### Task objective
All of the material should be reproduced exactly, with pictures left out.

### Data block
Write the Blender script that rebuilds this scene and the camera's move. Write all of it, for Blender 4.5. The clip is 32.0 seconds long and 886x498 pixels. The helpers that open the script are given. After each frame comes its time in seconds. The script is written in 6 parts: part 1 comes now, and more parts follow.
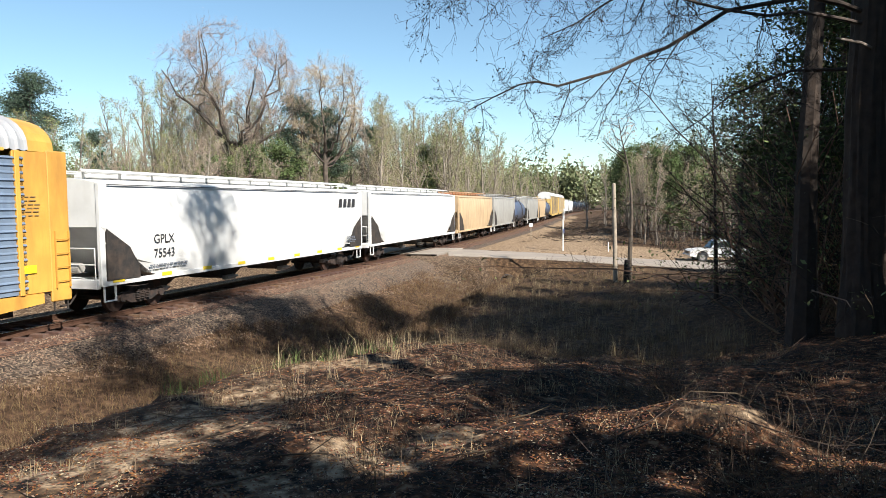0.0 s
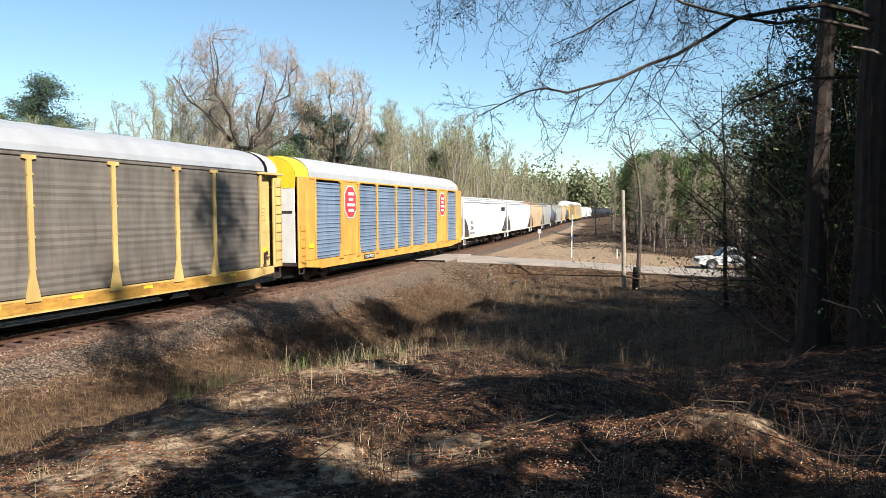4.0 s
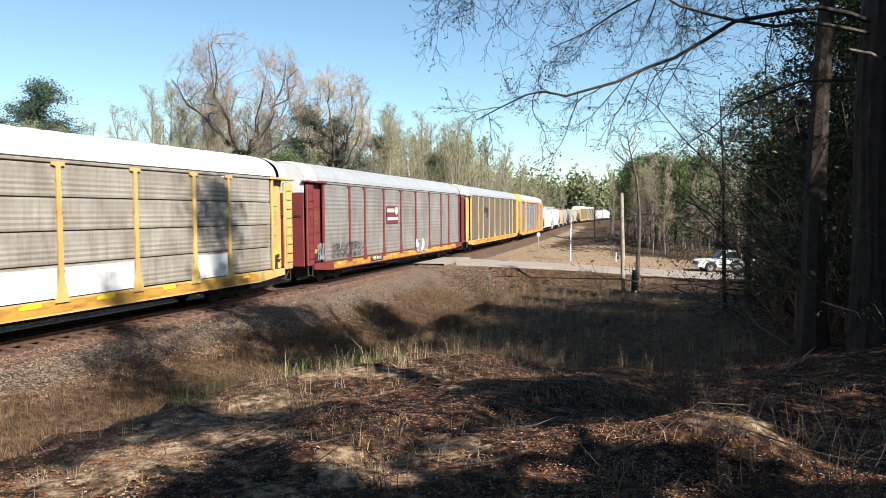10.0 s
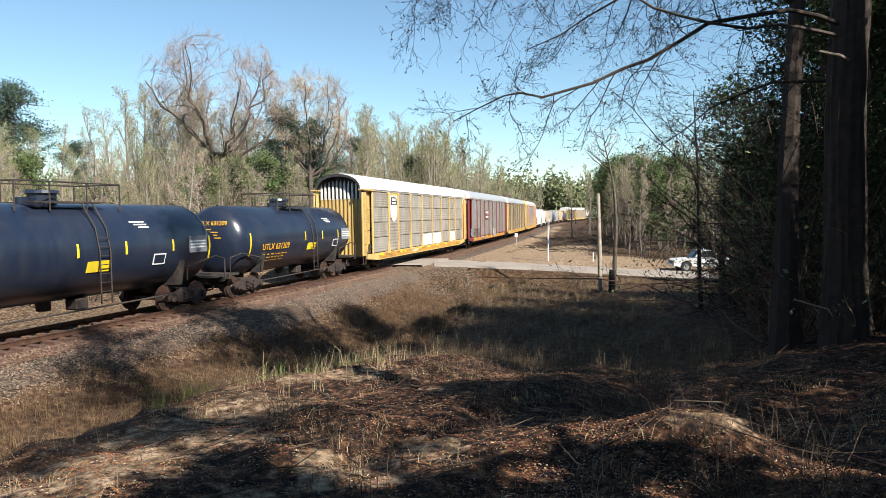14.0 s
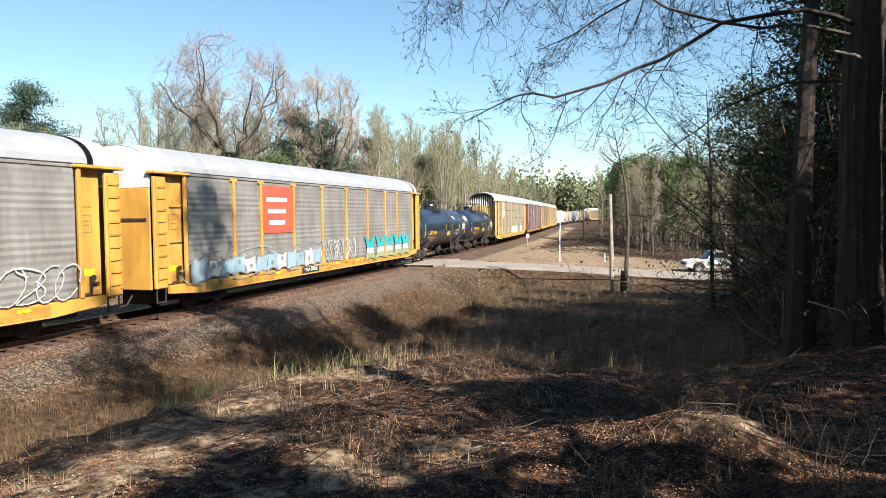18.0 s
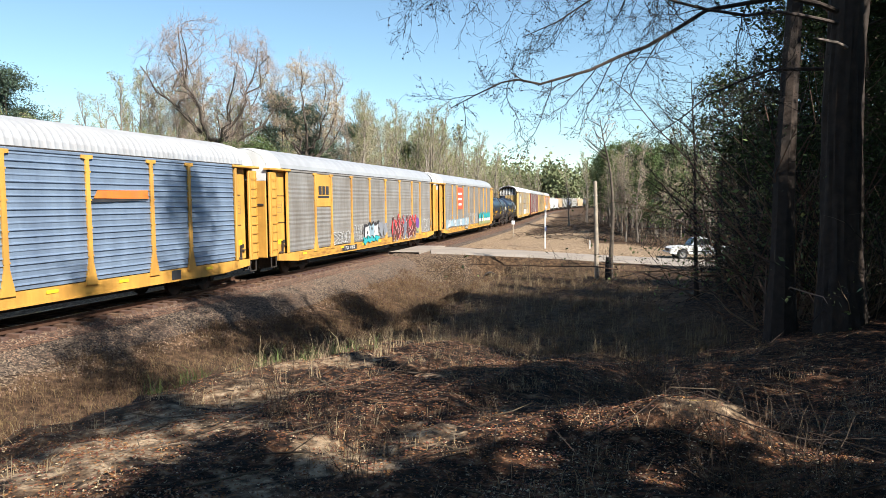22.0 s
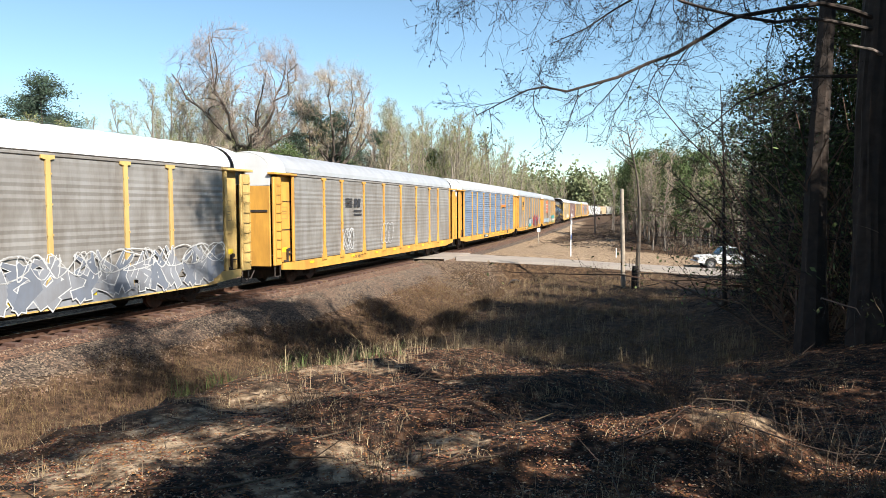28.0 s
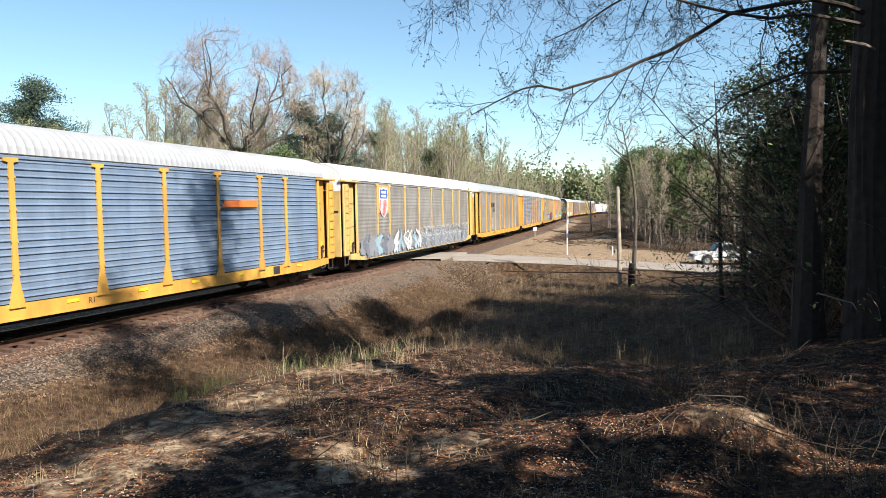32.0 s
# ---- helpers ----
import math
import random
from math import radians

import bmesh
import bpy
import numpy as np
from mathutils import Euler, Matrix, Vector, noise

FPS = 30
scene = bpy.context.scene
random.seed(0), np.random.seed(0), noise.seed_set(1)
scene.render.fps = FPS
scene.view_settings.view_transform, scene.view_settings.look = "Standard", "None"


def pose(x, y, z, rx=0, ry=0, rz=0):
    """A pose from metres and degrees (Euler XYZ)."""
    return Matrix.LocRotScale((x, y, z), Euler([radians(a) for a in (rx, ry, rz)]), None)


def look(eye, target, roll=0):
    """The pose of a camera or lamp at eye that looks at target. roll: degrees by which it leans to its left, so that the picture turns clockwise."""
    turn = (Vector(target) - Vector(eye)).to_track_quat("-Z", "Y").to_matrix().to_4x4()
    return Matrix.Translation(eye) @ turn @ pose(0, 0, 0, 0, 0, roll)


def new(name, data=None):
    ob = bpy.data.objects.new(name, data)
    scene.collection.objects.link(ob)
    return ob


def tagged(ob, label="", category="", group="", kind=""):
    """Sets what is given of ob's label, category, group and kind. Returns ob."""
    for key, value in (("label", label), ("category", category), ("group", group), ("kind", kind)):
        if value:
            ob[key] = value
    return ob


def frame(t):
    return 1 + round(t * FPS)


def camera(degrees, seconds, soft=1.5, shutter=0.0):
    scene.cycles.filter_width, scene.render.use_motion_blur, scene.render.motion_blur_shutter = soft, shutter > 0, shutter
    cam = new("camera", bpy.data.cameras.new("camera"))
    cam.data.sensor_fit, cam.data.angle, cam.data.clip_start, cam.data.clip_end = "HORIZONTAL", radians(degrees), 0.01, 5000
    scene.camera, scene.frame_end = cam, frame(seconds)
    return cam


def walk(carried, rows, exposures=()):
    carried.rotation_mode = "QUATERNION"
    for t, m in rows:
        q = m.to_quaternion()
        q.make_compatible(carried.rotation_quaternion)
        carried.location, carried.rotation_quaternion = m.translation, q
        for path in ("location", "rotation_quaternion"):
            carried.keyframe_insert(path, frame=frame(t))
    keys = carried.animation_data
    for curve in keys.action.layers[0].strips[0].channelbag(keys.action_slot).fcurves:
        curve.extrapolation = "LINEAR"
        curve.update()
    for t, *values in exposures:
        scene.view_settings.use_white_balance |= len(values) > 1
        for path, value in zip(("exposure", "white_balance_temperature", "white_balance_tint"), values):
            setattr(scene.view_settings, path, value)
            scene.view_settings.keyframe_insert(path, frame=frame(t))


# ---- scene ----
# ================= camera =================
cam = camera(64.6, 32.0, soft=0.8)
EYE = 3.37
TURNS = [(0.0, -0.31, -3.81, 0.69), (0.5, -0.40, -3.70, 0.47), (1.0, -0.08, -3.80, 0.45), (1.5, 0.04, -3.54, 0.49), (2.0, -0.01, -3.53, 0.44), (2.5, 0.41, -3.65, 0.37), (3.0, 0.60, -3.56, 0.53), (3.5, 0.53, -3.32, 0.45)]
TURNS += [(5.5, 0.03, -3.32, 0.18), (6.0, 0.42, -3.41, 0.34), (6.5, 0.31, -3.37, 0.30), (7.0, 0.31, -3.04, 0.26), (7.5, 0.13, -2.85, 0.15), (8.0, 0.11, -3.04, 0.40), (8.5, 0.36, -3.33, 0.42), (9.0, 0.61, -3.40, 0.42), (9.5, 0.37, -3.29, 0.41), (10.0, 0.30, -3.04, 0.50)]
TURNS += [(10.5, -0.05, -2.93, 0.41), (11.0, -0.26, -2.69, 0.38), (11.5, -0.31, -2.36, 0.73), (12.0, -0.36, -2.32, 0.63), (12.5, -0.42, -2.54, 0.59), (13.0, -0.75, -2.61, 0.65), (13.5, -1.43, -2.96, 0.91), (15.5, -1.55, -2.94, 0.79), (16.0, -1.25, -2.51, 0.63), (16.5, -0.83, -2.81, 0.58)]
TURNS += [(17.0, -0.83, -2.87, 0.68), (17.5, -0.76, -2.86, 0.61), (18.0, -0.58, -2.92, 0.71), (18.5, -0.42, -2.66, 0.71), (19.0, -0.21, -2.60, 0.53), (19.5, -0.12, -2.84, 0.20), (20.0, -0.14, -3.03, 0.33), (20.5, -0.25, -2.84, 0.39), (21.0, -0.74, -3.31, 0.55), (21.5, -0.96, -3.74, 0.61), (22.0, -1.75, -4.01, 0.68)]
TURNS += [(22.5, -1.16, -3.71, 0.48), (23.0, -0.94, -4.02, 0.45), (23.5, -0.44, -3.50, 0.60), (24.0, -0.01, -3.45, 0.54), (24.5, -0.09, -3.60, 0.40), (25.0, -0.08, -3.75, 0.35), (25.5, 0.06, -3.54, 0.47), (27.5, 0.37, -3.53, 0.46), (28.0, 0.32, -3.42, 0.34), (28.5, 0.31, -3.57, 0.44), (29.0, 0.34, -3.35, 0.51)]
TURNS += [(29.5, 0.28, -3.44, 0.50), (30.0, 0.56, -3.15, 0.43), (30.5, 0.45, -3.05, 0.63), (31.0, 0.41, -2.96, 0.57), (31.5, -0.09, -3.31, 0.67), (32.0, 0.00, -3.43, 1.05)]
# the clip's camera opens a little for the grey cars and closes for the black tanks
STOPS = [(0.0, 1.15), (3.5, 1.18), (5.5, 1.24), (9.0, 1.20), (11.0, 1.24), (12.2, 1.12), (13.5, 1.12), (15.5, 1.36), (18.0, 1.33), (21.0, 1.28), (23.0, 1.24), (27.5, 1.28), (30.0, 1.30), (32.0, 1.26)]
walk(cam, [(t, pose(0, 0, EYE, 90 + pitch, roll, yaw)) for t, yaw, pitch, roll in TURNS], STOPS)

# ================= light =================
SUN_AZ, SUN_EL = 140.0, 38.0        # degrees clockwise from +y, and above the horizon
world = bpy.data.worlds.new("sky")
world.use_nodes = True
scene.world = world
wn = world.node_tree
sky = wn.nodes.new("ShaderNodeTexSky")
sky.sky_type, sky.sun_disc = "NISHITA", False
sky.sun_elevation, sky.sun_rotation = radians(SUN_EL), radians(SUN_AZ)
sky.air_density, sky.dust_density, sky.ozone_density = 1.0, 0.1, 1.8
tint = wn.nodes.new("ShaderNodeMix")          # a clear, slightly cool spring sky
tint.data_type, tint.blend_type = "RGBA", "MULTIPLY"
tint.inputs[0].default_value, tint.inputs[7].default_value = 1.0, (0.92, 1.04, 1.03, 1)
wn.links.new(sky.outputs[0], tint.inputs[6])
wn.links.new(tint.outputs[2], wn.nodes["Background"].inputs[0])
wn.nodes["Background"].inputs[1].default_value = 0.069
sun_data = bpy.data.lights.new("sun", "SUN")
sun_data.energy, sun_data.angle, sun_data.color = 5.0, radians(0.55), (1.0, 0.95, 0.88)
sun = new("sun", sun_data)
SUN = Vector((math.sin(radians(SUN_AZ)) * math.cos(radians(SUN_EL)), math.cos(radians(SUN_AZ)) * math.cos(radians(SUN_EL)), math.sin(radians(SUN_EL))))
sun.matrix_world = look(SUN * 80, (0, 0, 0))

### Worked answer
Write the Blender script that rebuilds this scene and the camera's move. Write all of it, for Blender 4.5. The clip is 32.0 seconds long and 886x498 pixels. The helpers that open the script are given. After each frame comes its time in seconds. The script is written in 6 parts: part 1 comes now, and more parts follow.
0.0 s
4.0 s
10.0 s
14.0 s
18.0 s
22.0 s
28.0 s
32.0 s
# ---- helpers ----
import math
import random
from math import radians

import bmesh
import bpy
import numpy as np
from mathutils import Euler, Matrix, Vector, noise

FPS = 30
scene = bpy.context.scene
random.seed(0), np.random.seed(0), noise.seed_set(1)
scene.render.fps = FPS
scene.view_settings.view_transform, scene.view_settings.look = "Standard", "None"


def pose(x, y, z, rx=0, ry=0, rz=0):
    """A pose from metres and degrees (Euler XYZ)."""
    return Matrix.LocRotScale((x, y, z), Euler([radians(a) for a in (rx, ry, rz)]), None)


def look(eye, target, roll=0):
    """The pose of a camera or lamp at eye that looks at target. roll: degrees by which it leans to its left, so that the picture turns clockwise."""
    turn = (Vector(target) - Vector(eye)).to_track_quat("-Z", "Y").to_matrix().to_4x4()
    return Matrix.Translation(eye) @ turn @ pose(0, 0, 0, 0, 0, roll)


def new(name, data=None):
    ob = bpy.data.objects.new(name, data)
    scene.collection.objects.link(ob)
    return ob


def tagged(ob, label="", category="", group="", kind=""):
    """Sets what is given of ob's label, category, group and kind. Returns ob."""
    for key, value in (("label", label), ("category", category), ("group", group), ("kind", kind)):
        if value:
            ob[key] = value
    return ob


def frame(t):
    return 1 + round(t * FPS)


def camera(degrees, seconds, soft=1.5, shutter=0.0):
    scene.cycles.filter_width, scene.render.use_motion_blur, scene.render.motion_blur_shutter = soft, shutter > 0, shutter
    cam = new("camera", bpy.data.cameras.new("camera"))
    cam.data.sensor_fit, cam.data.angle, cam.data.clip_start, cam.data.clip_end = "HORIZONTAL", radians(degrees), 0.01, 5000
    scene.camera, scene.frame_end = cam, frame(seconds)
    return cam


def walk(carried, rows, exposures=()):
    carried.rotation_mode = "QUATERNION"
    for t, m in rows:
        q = m.to_quaternion()
        q.make_compatible(carried.rotation_quaternion)
        carried.location, carried.rotation_quaternion = m.translation, q
        for path in ("location", "rotation_quaternion"):
            carried.keyframe_insert(path, frame=frame(t))
    keys = carried.animation_data
    for curve in keys.action.layers[0].strips[0].channelbag(keys.action_slot).fcurves:
        curve.extrapolation = "LINEAR"
        curve.update()
    for t, *values in exposures:
        scene.view_settings.use_white_balance |= len(values) > 1
        for path, value in zip(("exposure", "white_balance_temperature", "white_balance_tint"), values):
            setattr(scene.view_settings, path, value)
            scene.view_settings.keyframe_insert(path, frame=frame(t))


# ---- scene ----
# ================= camera =================
cam = camera(64.6, 32.0, soft=0.8)
EYE = 3.37
TURNS = [(0.0, -0.31, -3.81, 0.69), (0.5, -0.40, -3.70, 0.47), (1.0, -0.08, -3.80, 0.45), (1.5, 0.04, -3.54, 0.49), (2.0, -0.01, -3.53, 0.44), (2.5, 0.41, -3.65, 0.37), (3.0, 0.60, -3.56, 0.53), (3.5, 0.53, -3.32, 0.45)]
TURNS += [(5.5, 0.03, -3.32, 0.18), (6.0, 0.42, -3.41, 0.34), (6.5, 0.31, -3.37, 0.30), (7.0, 0.31, -3.04, 0.26), (7.5, 0.13, -2.85, 0.15), (8.0, 0.11, -3.04, 0.40), (8.5, 0.36, -3.33, 0.42), (9.0, 0.61, -3.40, 0.42), (9.5, 0.37, -3.29, 0.41), (10.0, 0.30, -3.04, 0.50)]
TURNS += [(10.5, -0.05, -2.93, 0.41), (11.0, -0.26, -2.69, 0.38), (11.5, -0.31, -2.36, 0.73), (12.0, -0.36, -2.32, 0.63), (12.5, -0.42, -2.54, 0.59), (13.0, -0.75, -2.61, 0.65), (13.5, -1.43, -2.96, 0.91), (15.5, -1.55, -2.94, 0.79), (16.0, -1.25, -2.51, 0.63), (16.5, -0.83, -2.81, 0.58)]
TURNS += [(17.0, -0.83, -2.87, 0.68), (17.5, -0.76, -2.86, 0.61), (18.0, -0.58, -2.92, 0.71), (18.5, -0.42, -2.66, 0.71), (19.0, -0.21, -2.60, 0.53), (19.5, -0.12, -2.84, 0.20), (20.0, -0.14, -3.03, 0.33), (20.5, -0.25, -2.84, 0.39), (21.0, -0.74, -3.31, 0.55), (21.5, -0.96, -3.74, 0.61), (22.0, -1.75, -4.01, 0.68)]
TURNS += [(22.5, -1.16, -3.71, 0.48), (23.0, -0.94, -4.02, 0.45), (23.5, -0.44, -3.50, 0.60), (24.0, -0.01, -3.45, 0.54), (24.5, -0.09, -3.60, 0.40), (25.0, -0.08, -3.75, 0.35), (25.5, 0.06, -3.54, 0.47), (27.5, 0.37, -3.53, 0.46), (28.0, 0.32, -3.42, 0.34), (28.5, 0.31, -3.57, 0.44), (29.0, 0.34, -3.35, 0.51)]
TURNS += [(29.5, 0.28, -3.44, 0.50), (30.0, 0.56, -3.15, 0.43), (30.5, 0.45, -3.05, 0.63), (31.0, 0.41, -2.96, 0.57), (31.5, -0.09, -3.31, 0.67), (32.0, 0.00, -3.43, 1.05)]
# the clip's camera opens a little for the grey cars and closes for the black tanks
STOPS = [(0.0, 1.15), (3.5, 1.18), (5.5, 1.24), (9.0, 1.20), (11.0, 1.24), (12.2, 1.12), (13.5, 1.12), (15.5, 1.36), (18.0, 1.33), (21.0, 1.28), (23.0, 1.24), (27.5, 1.28), (30.0, 1.30), (32.0, 1.26)]
walk(cam, [(t, pose(0, 0, EYE, 90 + pitch, roll, yaw)) for t, yaw, pitch, roll in TURNS], STOPS)

# ================= light =================
SUN_AZ, SUN_EL = 140.0, 38.0        # degrees clockwise from +y, and above the horizon
world = bpy.data.worlds.new("sky")
world.use_nodes = True
scene.world = world
wn = world.node_tree
sky = wn.nodes.new("ShaderNodeTexSky")
sky.sky_type, sky.sun_disc = "NISHITA", False
sky.sun_elevation, sky.sun_rotation = radians(SUN_EL), radians(SUN_AZ)
sky.air_density, sky.dust_density, sky.ozone_density = 1.0, 0.1, 1.8
tint = wn.nodes.new("ShaderNodeMix")          # a clear, slightly cool spring sky
tint.data_type, tint.blend_type = "RGBA", "MULTIPLY"
tint.inputs[0].default_value, tint.inputs[7].default_value = 1.0, (0.92, 1.04, 1.03, 1)
wn.links.new(sky.outputs[0], tint.inputs[6])
wn.links.new(tint.outputs[2], wn.nodes["Background"].inputs[0])
wn.nodes["Background"].inputs[1].default_value = 0.069
sun_data = bpy.data.lights.new("sun", "SUN")
sun_data.energy, sun_data.angle, sun_data.color = 5.0, radians(0.55), (1.0, 0.95, 0.88)
sun = new("sun", sun_data)
SUN = Vector((math.sin(radians(SUN_AZ)) * math.cos(radians(SUN_EL)), math.cos(radians(SUN_AZ)) * math.cos(radians(SUN_EL)), math.sin(radians(SUN_EL))))
sun.matrix_world = look(SUN * 80, (0, 0, 0))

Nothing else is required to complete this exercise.